Je joins les sentiments de la plus tendre reconnaissance à un attachement d’environ quarante années ; mais j’ai des passions malheureuses, et la jouissance de l’objet aimé m’est interdite par ordre du médecin. Si votre belle imagination trouve quelque tournure pour que je puisse baciarvi la mano, quand vous irez à Montpellier, ce serait pour moi l’heure du berger. E perché no ? Un grand re[3] m’a baciato la mano, a me, si, la brutta mano, per incitarmi a rimanere nel suo palazzo d’Alcina. Ed io bacieró la vostra bella mano con un più grande e saporito piacere. Ah ! signoro amabile, signore cortese et bravo, la vita si perde, si consuma, e la speranza ancora si distrugge[4].

Est-ce que vous seriez assez bon pour vouloir bien me mettre aux pieds de Mme de Pompadour, quand vous n’aurez rien à lui dire ? Pardon, monseigneur, de la liberté grande[5]. Il y a dans Paris force vieilles et illustres catins à qui vous avez fait passer de joyeux moments, mais il n’y en a point qui vous aime plus que moi. Je crois que la première conversation que j’aurais l’honneur d’avoir avec vous serait assez amusante. Non, ce serait la seconde : car, à force de plaisir, je ne saurais ce que je dirais dans la première.

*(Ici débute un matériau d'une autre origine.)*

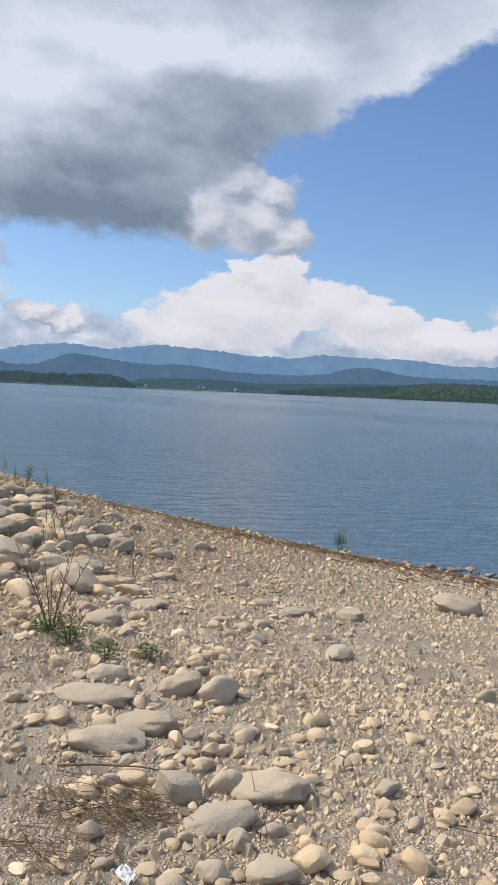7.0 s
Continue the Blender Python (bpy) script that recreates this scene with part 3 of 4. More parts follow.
# stones of the cobble bar and the open beach: x, y, half length, height to length
BAR_FOOT_A = (
    (-3.47, 16.42, 0.153, 0.32), (-3.70, 16.20, 0.167, 0.26), (-3.42, 15.73, 0.092, 0.73), (-3.19, 15.82, 0.088, 0.75), (-3.02, 15.76, 0.147, 0.40),
    (-3.28, 15.52, 0.155, 0.26), (-3.10, 15.44, 0.062, 0.38), (-3.25, 15.34, 0.062, 0.75), (-3.18, 15.14, 0.091, 0.46), (-3.15, 15.03, 0.033, 0.75),
    (-3.01, 14.94, 0.044, 0.75), (-3.39, 15.14, 0.068, 0.74), (-3.29, 15.00, 0.087, 0.26), (-3.29, 14.78, 0.092, 0.75), (-3.19, 14.83, 0.029, 0.75),
    (-3.10, 14.83, 0.047, 0.26), (-3.15, 14.67, 0.035, 0.75), (-3.09, 14.66, 0.025, 0.69), (-3.24, 14.66, 0.020, 0.75), (-3.78, 15.45, 0.049, 0.75),
    (-3.70, 15.83, 0.054, 0.59), (-3.60, 16.02, 0.056, 0.42), (-3.00, 16.33, 0.061, 0.75), (-2.85, 16.12, 0.037, 0.75), (-3.26, 16.31, 0.048, 0.67),
)
BAR_FOOT_B = (
    (-3.29, 15.95, 0.035, 0.75), (-3.51, 15.41, 0.039, 0.75), (-3.44, 15.40, 0.036, 0.75), (-3.13, 14.93, 0.024, 0.75), (-2.76, 15.73, 0.034, 0.75),
    (-3.64, 14.73, 0.038, 0.59), (-3.68, 14.90, 0.032, 0.62), (-3.56, 14.69, 0.030, 0.61), (-3.48, 15.00, 0.033, 0.52), (-3.61, 14.83, 0.031, 0.51),
    (-3.54, 15.09, 0.078, 0.35), (-3.75, 15.24, 0.046, 0.57), (-3.61, 15.34, 0.026, 0.75),
)
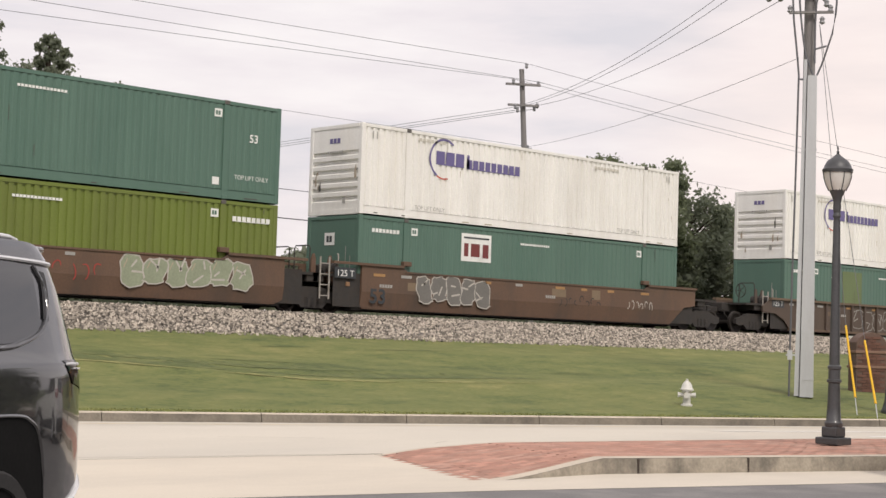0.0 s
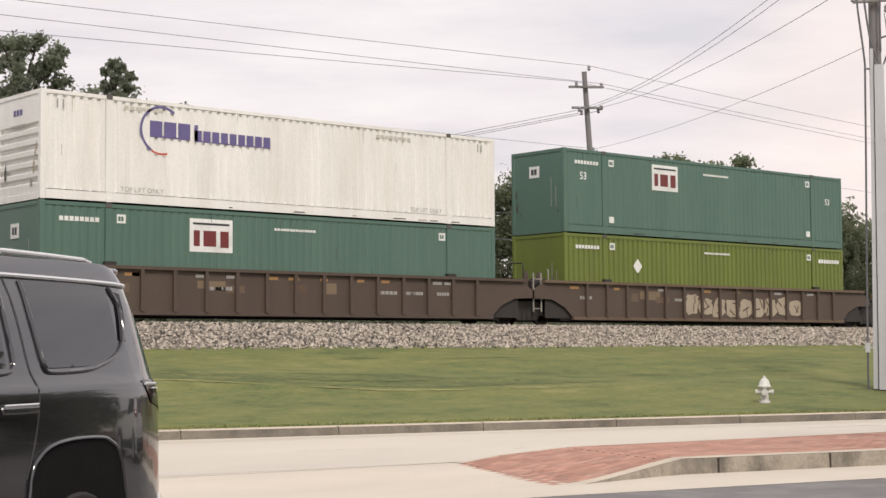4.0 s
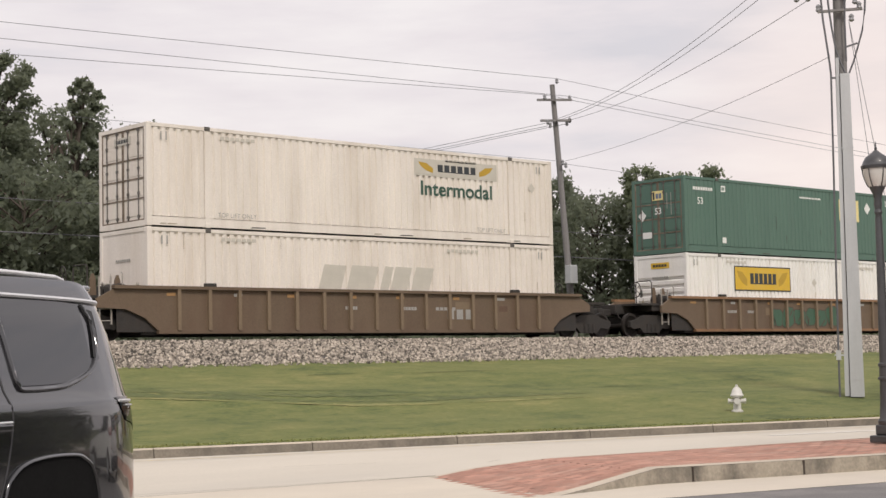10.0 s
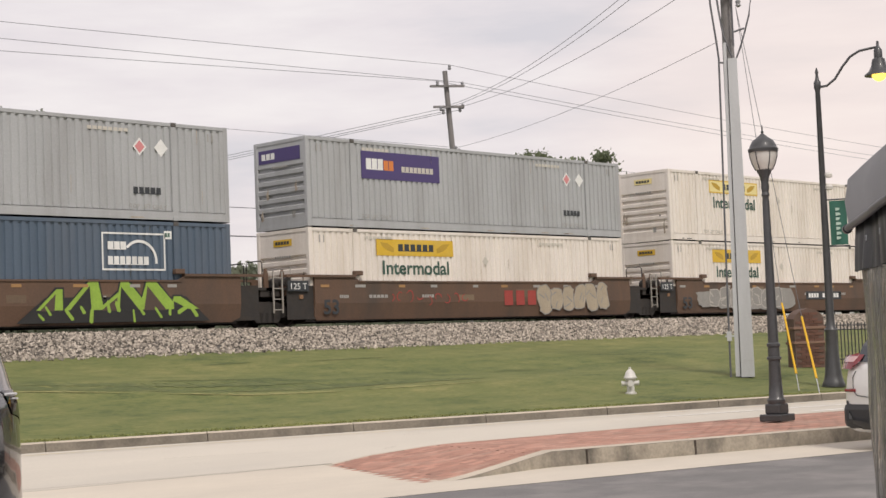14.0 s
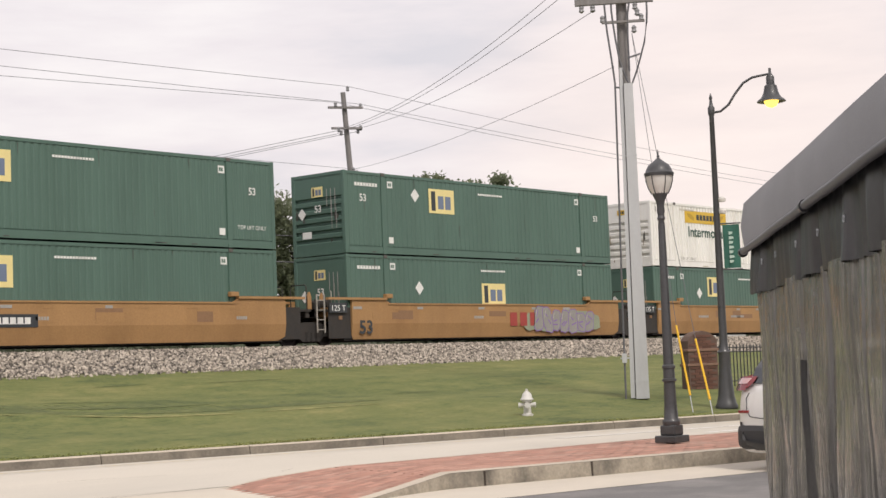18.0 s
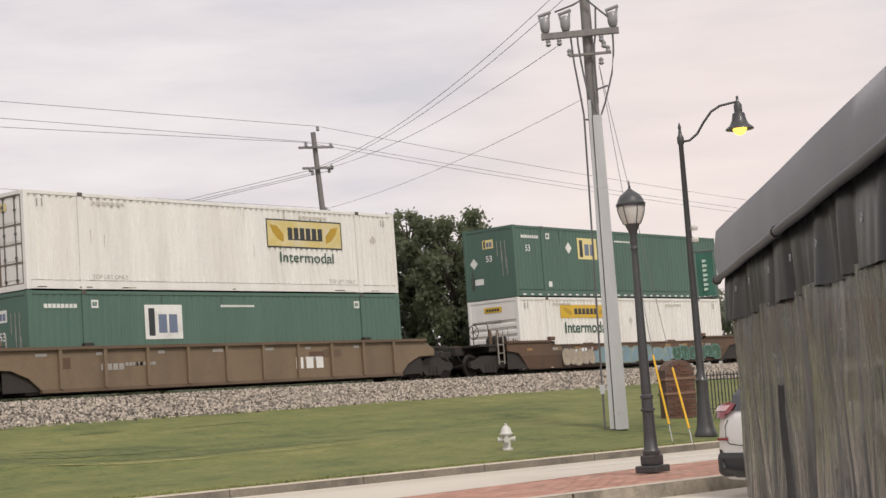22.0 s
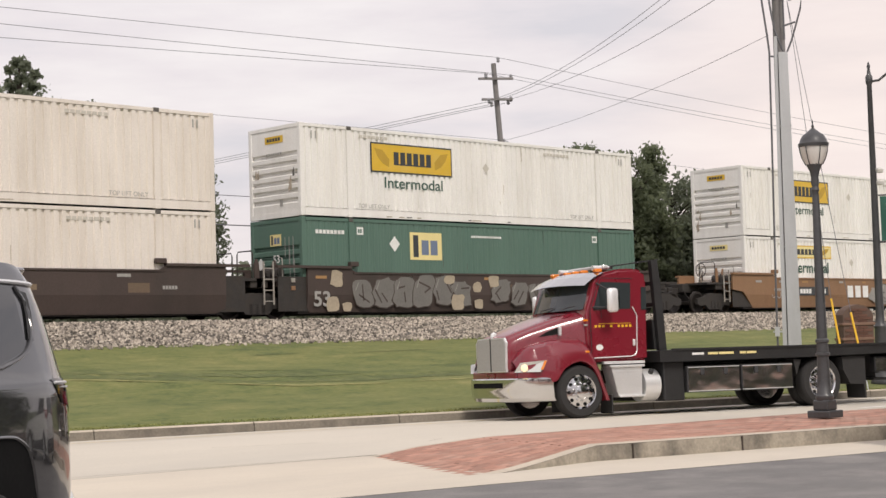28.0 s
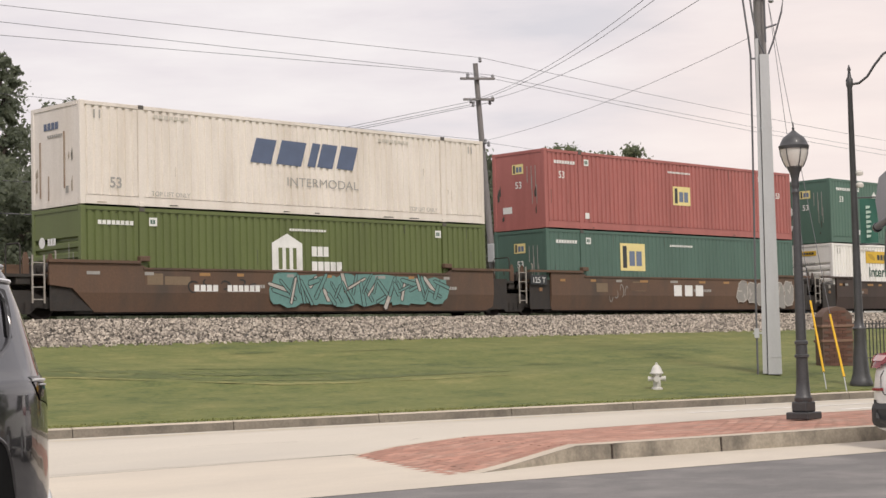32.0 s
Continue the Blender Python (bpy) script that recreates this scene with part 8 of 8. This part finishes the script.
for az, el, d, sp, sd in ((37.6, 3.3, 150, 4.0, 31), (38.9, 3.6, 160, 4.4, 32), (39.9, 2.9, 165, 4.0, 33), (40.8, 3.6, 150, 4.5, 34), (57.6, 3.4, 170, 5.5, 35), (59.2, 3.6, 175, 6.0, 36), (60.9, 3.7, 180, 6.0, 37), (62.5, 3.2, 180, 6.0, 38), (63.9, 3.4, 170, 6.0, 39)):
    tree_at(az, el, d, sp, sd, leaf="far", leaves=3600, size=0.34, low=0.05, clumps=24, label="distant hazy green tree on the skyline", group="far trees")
# trees across the lot, mirrored in the glass and paint of the parked car
for k, (x, y, h) in enumerate(((27, -1, 13), (33, 3, 13), (31, -9, 14), (40, -3, 15), (37, -16, 14), (43, 5, 14), (27, -19, 13))):
    tree(x, y, h, 4.5, 60 + k, leaves=15000, size=0.17, low=0.04, clumps=40, label="leafy green tree across the lot", group="trees across the lot")

# brush under the wood, along the far side of the track
bm_rr = np.random.RandomState(77)
cent = []
for k in range(190):
    az = 20 + 17.5 * k / 120 if k < 120 else 41 + 16 * (k - 120) / 70
    yb = 46.5 + 5 * bm_rr.rand()
    p = along(az, 0, yb / math.cos(radians(az)))
    cent.append((p.x, p.y, 1.6 + 0.8 * bm_rr.rand() * (1.9 if k < 120 else 1.2), 1.0 + 0.9 * bm_rr.rand()))
tagged(place("undergrowth", leaf_cloud(bm_rr, cent, 26000, 0.16), M_LEAF["dark"]), "dark green brush along the far side of the track", "undergrowth", kind="stuff")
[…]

À propos, je suis bien malade ; daignez vous en souvenir. Il n’y a que mes ennemis qui disent que je me porte bien. Intanto con ogni ossequio, etc.

  1. Molière, Fourberies de Scapin. II. i.
  2. Allusion à la brûlure de la Diatribe d’Akakia.
  3. Voyez la lettre 2535.
  4. Traduction : Et pourquoi non ? Un grand roi m’a baisé la main, oui, la main nue, pour me décider à rester dans son palais d’Alcine. Et moi, je baiserais votre belle main avec un plus grand et savoureux plaisir. Ah ! seigneur aimable, seigneur courtois et brave, la vie se perd, se consume, et l’espérance elle-même se détruit.
  5. Mémoires de Gramont. chap. iii.